WRITTEN PROBLEM:
Look for the string "Blender" in every line, and copy each line that has it.
= = = =
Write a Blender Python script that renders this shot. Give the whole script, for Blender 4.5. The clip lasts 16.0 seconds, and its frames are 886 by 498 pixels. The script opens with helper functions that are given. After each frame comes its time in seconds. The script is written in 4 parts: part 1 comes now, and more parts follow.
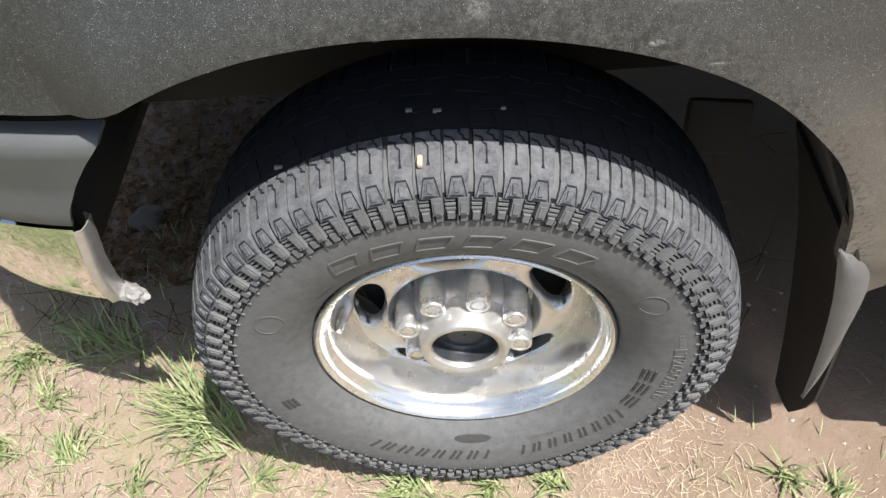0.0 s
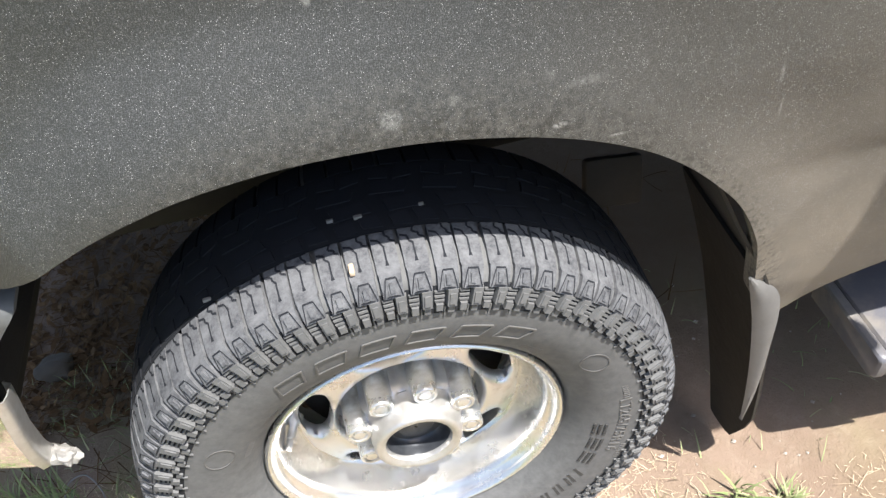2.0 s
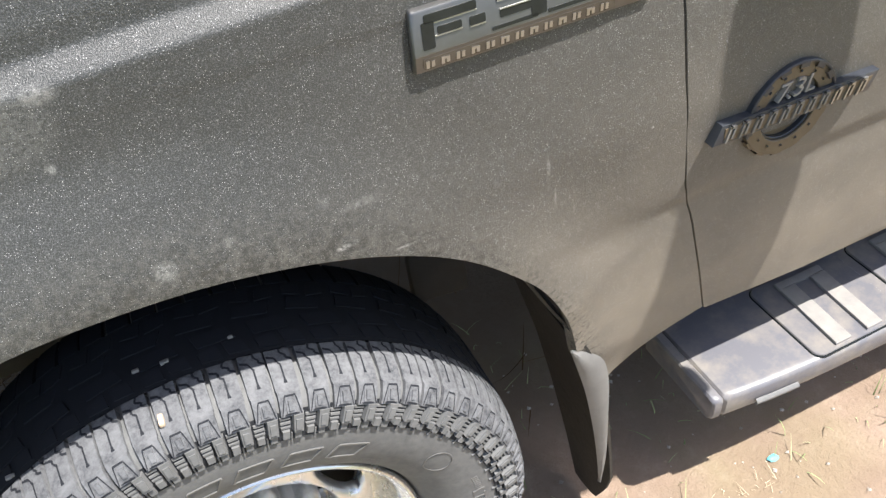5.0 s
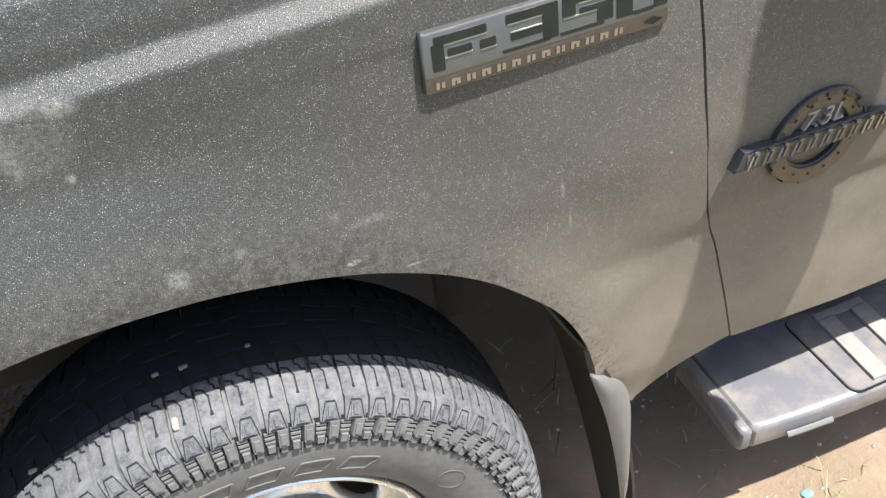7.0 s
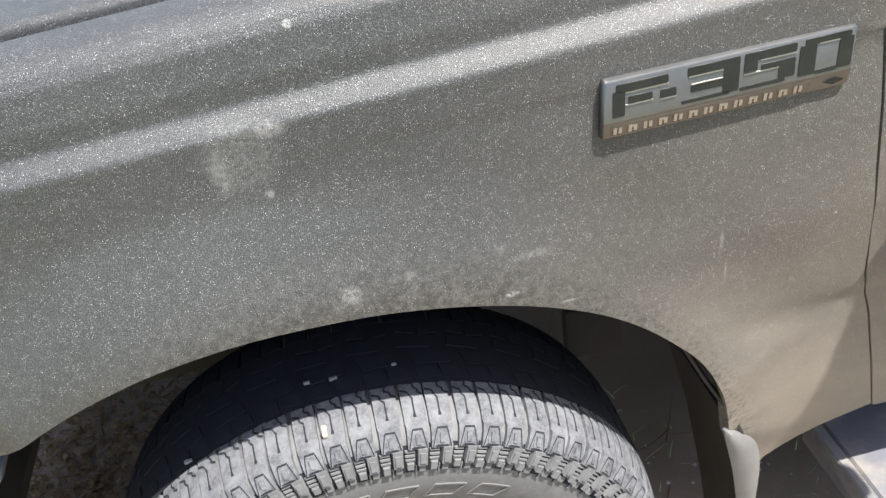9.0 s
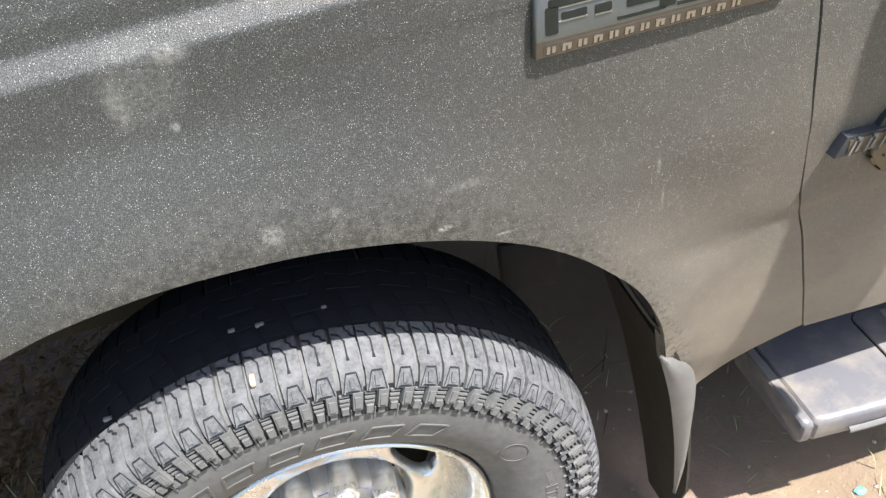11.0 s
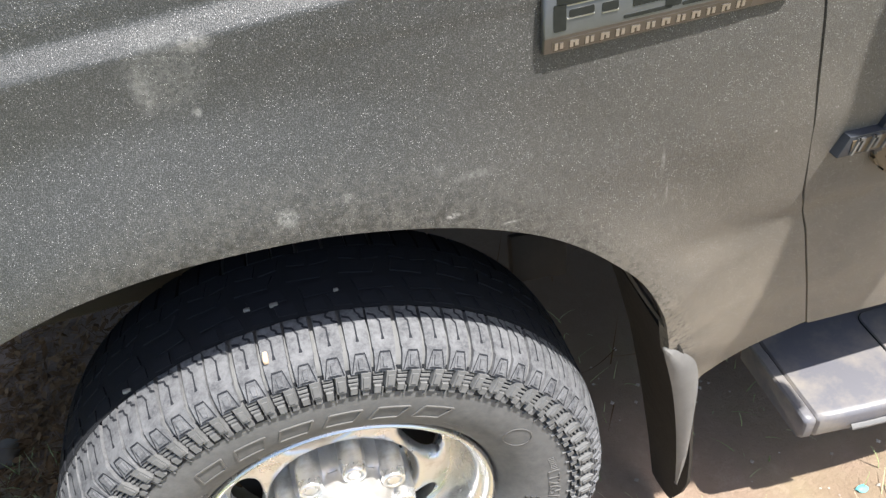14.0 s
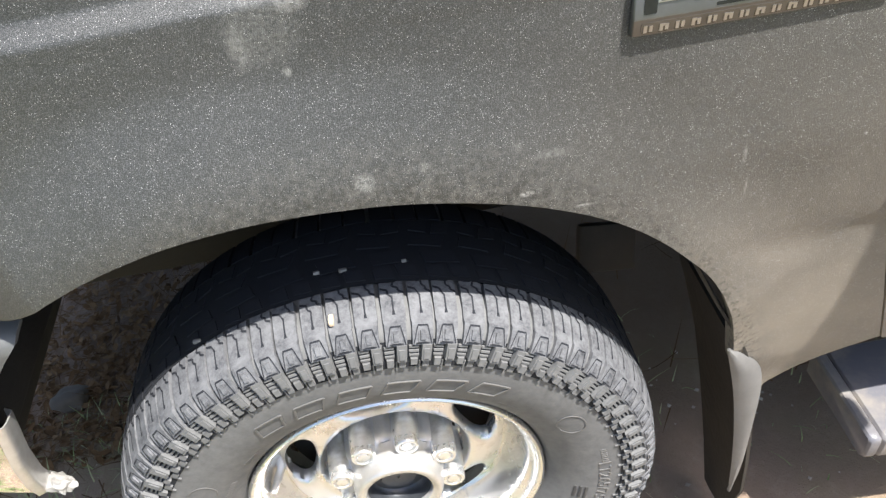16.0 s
= = = =
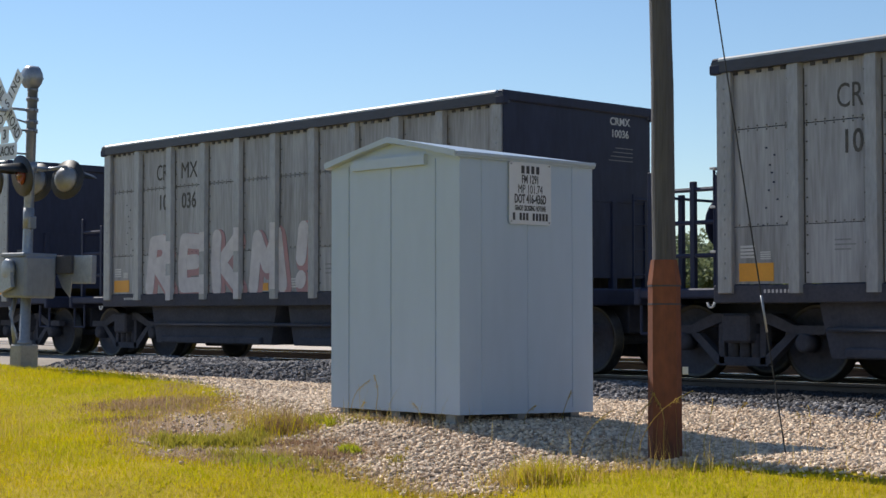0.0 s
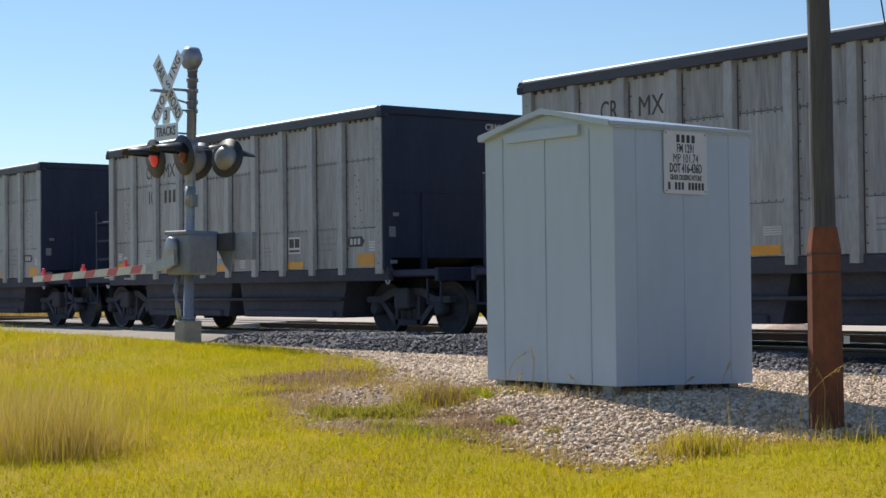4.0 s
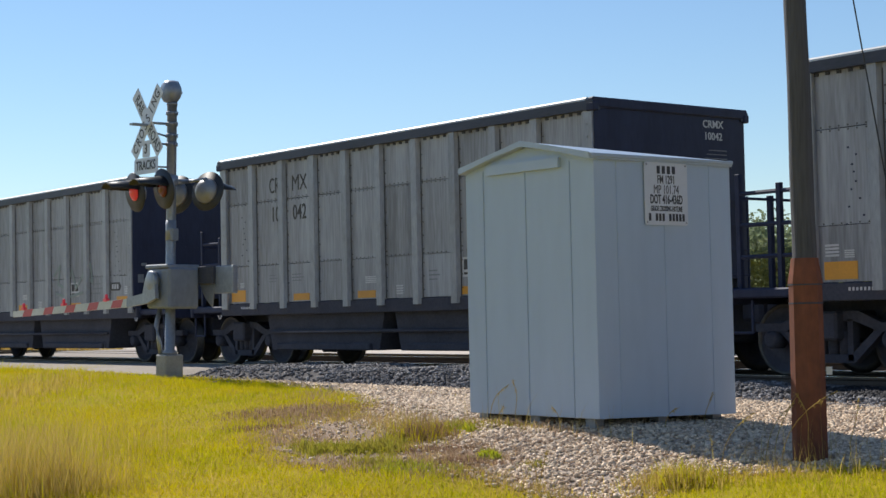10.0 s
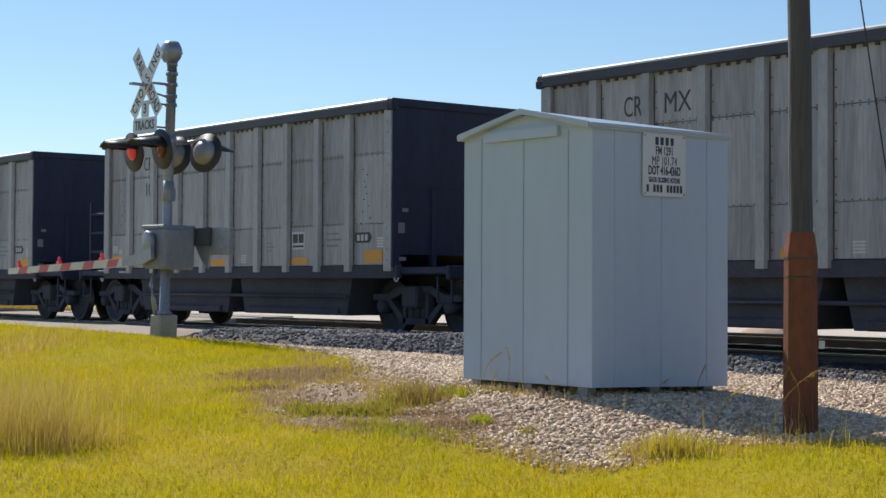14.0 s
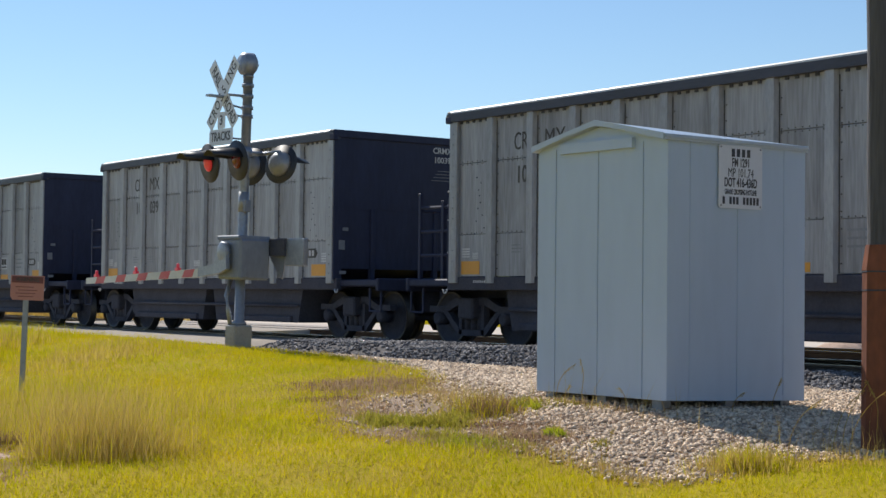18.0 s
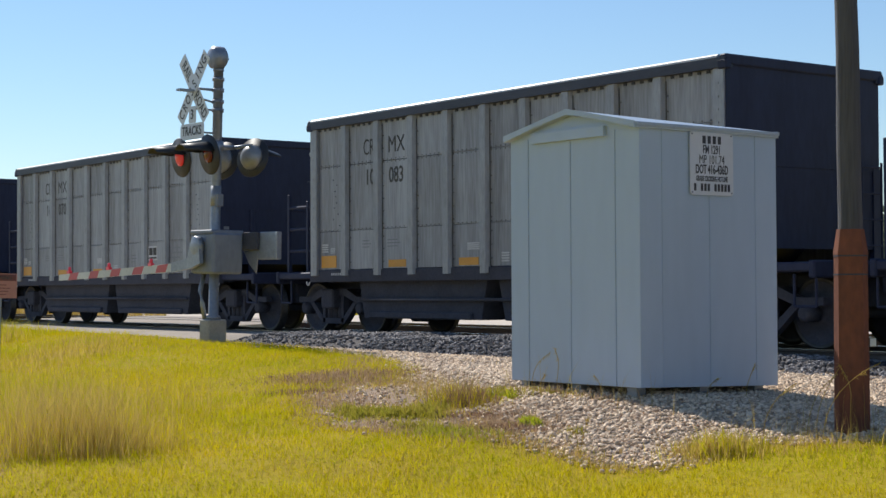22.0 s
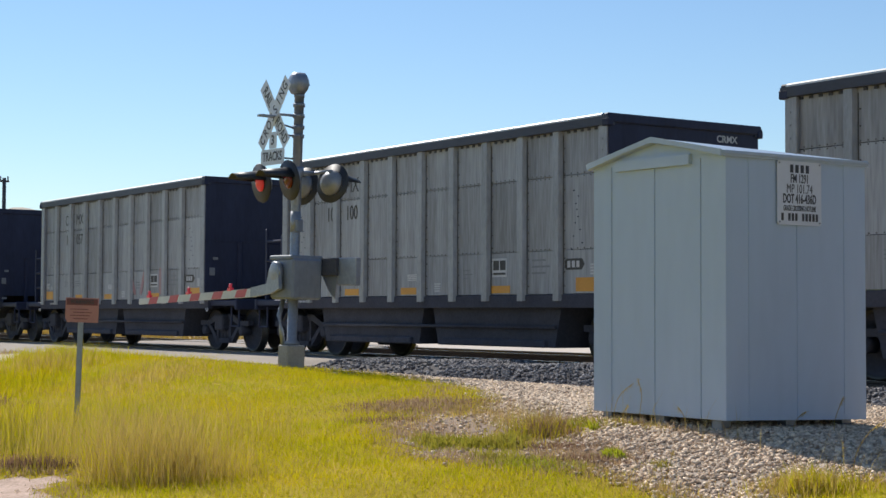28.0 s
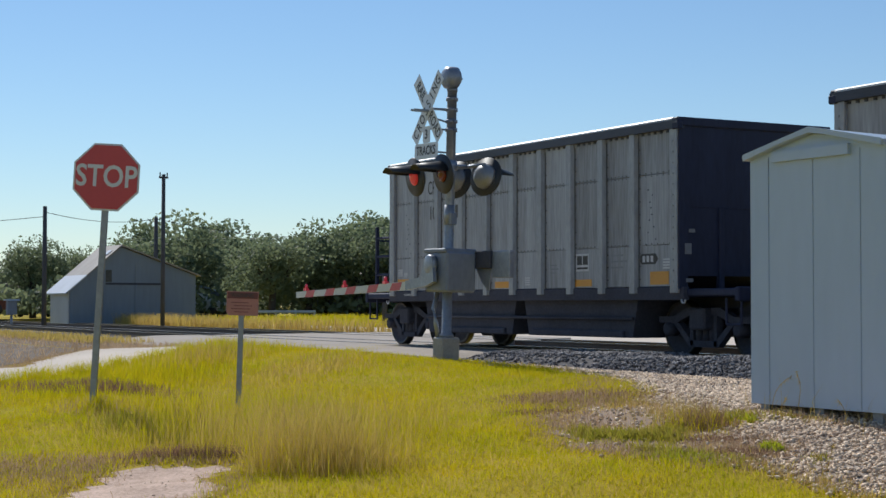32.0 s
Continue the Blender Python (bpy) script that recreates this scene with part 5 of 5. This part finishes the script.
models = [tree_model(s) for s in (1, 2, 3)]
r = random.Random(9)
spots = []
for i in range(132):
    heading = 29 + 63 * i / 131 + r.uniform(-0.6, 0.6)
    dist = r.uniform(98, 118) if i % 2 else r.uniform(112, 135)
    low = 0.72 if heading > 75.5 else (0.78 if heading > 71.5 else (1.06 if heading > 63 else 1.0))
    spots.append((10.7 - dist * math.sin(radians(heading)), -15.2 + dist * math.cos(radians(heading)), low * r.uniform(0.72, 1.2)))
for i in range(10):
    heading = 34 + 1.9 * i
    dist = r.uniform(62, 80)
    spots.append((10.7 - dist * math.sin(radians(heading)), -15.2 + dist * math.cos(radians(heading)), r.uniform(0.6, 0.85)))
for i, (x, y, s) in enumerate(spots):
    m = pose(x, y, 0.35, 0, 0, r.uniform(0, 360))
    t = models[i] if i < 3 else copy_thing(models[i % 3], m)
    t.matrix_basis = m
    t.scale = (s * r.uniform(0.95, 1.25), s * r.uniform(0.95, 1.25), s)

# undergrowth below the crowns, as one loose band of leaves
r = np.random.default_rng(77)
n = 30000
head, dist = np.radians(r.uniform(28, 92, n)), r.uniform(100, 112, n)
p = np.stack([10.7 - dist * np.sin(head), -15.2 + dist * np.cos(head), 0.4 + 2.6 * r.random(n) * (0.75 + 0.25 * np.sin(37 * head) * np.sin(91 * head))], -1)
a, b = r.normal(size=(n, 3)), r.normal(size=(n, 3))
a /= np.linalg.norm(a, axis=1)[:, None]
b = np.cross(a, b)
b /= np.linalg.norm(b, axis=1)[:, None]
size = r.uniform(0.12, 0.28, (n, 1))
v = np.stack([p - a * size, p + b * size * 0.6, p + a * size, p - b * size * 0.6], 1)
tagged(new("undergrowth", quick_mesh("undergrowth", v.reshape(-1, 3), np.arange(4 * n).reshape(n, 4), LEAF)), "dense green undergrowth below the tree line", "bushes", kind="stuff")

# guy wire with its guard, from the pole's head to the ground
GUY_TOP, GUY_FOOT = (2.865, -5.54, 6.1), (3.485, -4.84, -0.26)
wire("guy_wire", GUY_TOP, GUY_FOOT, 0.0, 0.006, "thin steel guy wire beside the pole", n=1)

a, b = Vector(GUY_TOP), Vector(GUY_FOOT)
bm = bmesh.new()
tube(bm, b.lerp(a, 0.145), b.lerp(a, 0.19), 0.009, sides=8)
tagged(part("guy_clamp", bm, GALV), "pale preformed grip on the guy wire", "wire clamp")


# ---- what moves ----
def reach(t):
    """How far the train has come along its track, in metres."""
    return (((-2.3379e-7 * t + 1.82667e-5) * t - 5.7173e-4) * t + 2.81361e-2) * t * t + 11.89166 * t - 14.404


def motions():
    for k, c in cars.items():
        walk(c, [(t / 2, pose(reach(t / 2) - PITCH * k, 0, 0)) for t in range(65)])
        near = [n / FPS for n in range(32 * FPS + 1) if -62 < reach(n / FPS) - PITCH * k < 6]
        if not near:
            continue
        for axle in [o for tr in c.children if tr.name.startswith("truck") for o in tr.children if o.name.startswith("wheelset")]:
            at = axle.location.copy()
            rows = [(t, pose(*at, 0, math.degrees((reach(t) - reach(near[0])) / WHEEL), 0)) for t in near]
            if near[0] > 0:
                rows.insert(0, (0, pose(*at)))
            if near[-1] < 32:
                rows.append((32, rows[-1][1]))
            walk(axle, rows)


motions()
= = = =
REPLY TO THE TASK:
Write a Blender Python script that renders this shot. Give the whole script, for Blender 4.5. The clip lasts 16.0 seconds, and its frames are 886 by 498 pixels. The script opens with helper functions that are given. After each frame comes its time in seconds. The script is written in 4 parts: part 1 comes now, and more parts follow.
Continue the Blender Python (bpy) script that recreates this scene with part 5 of 5. This part finishes the script.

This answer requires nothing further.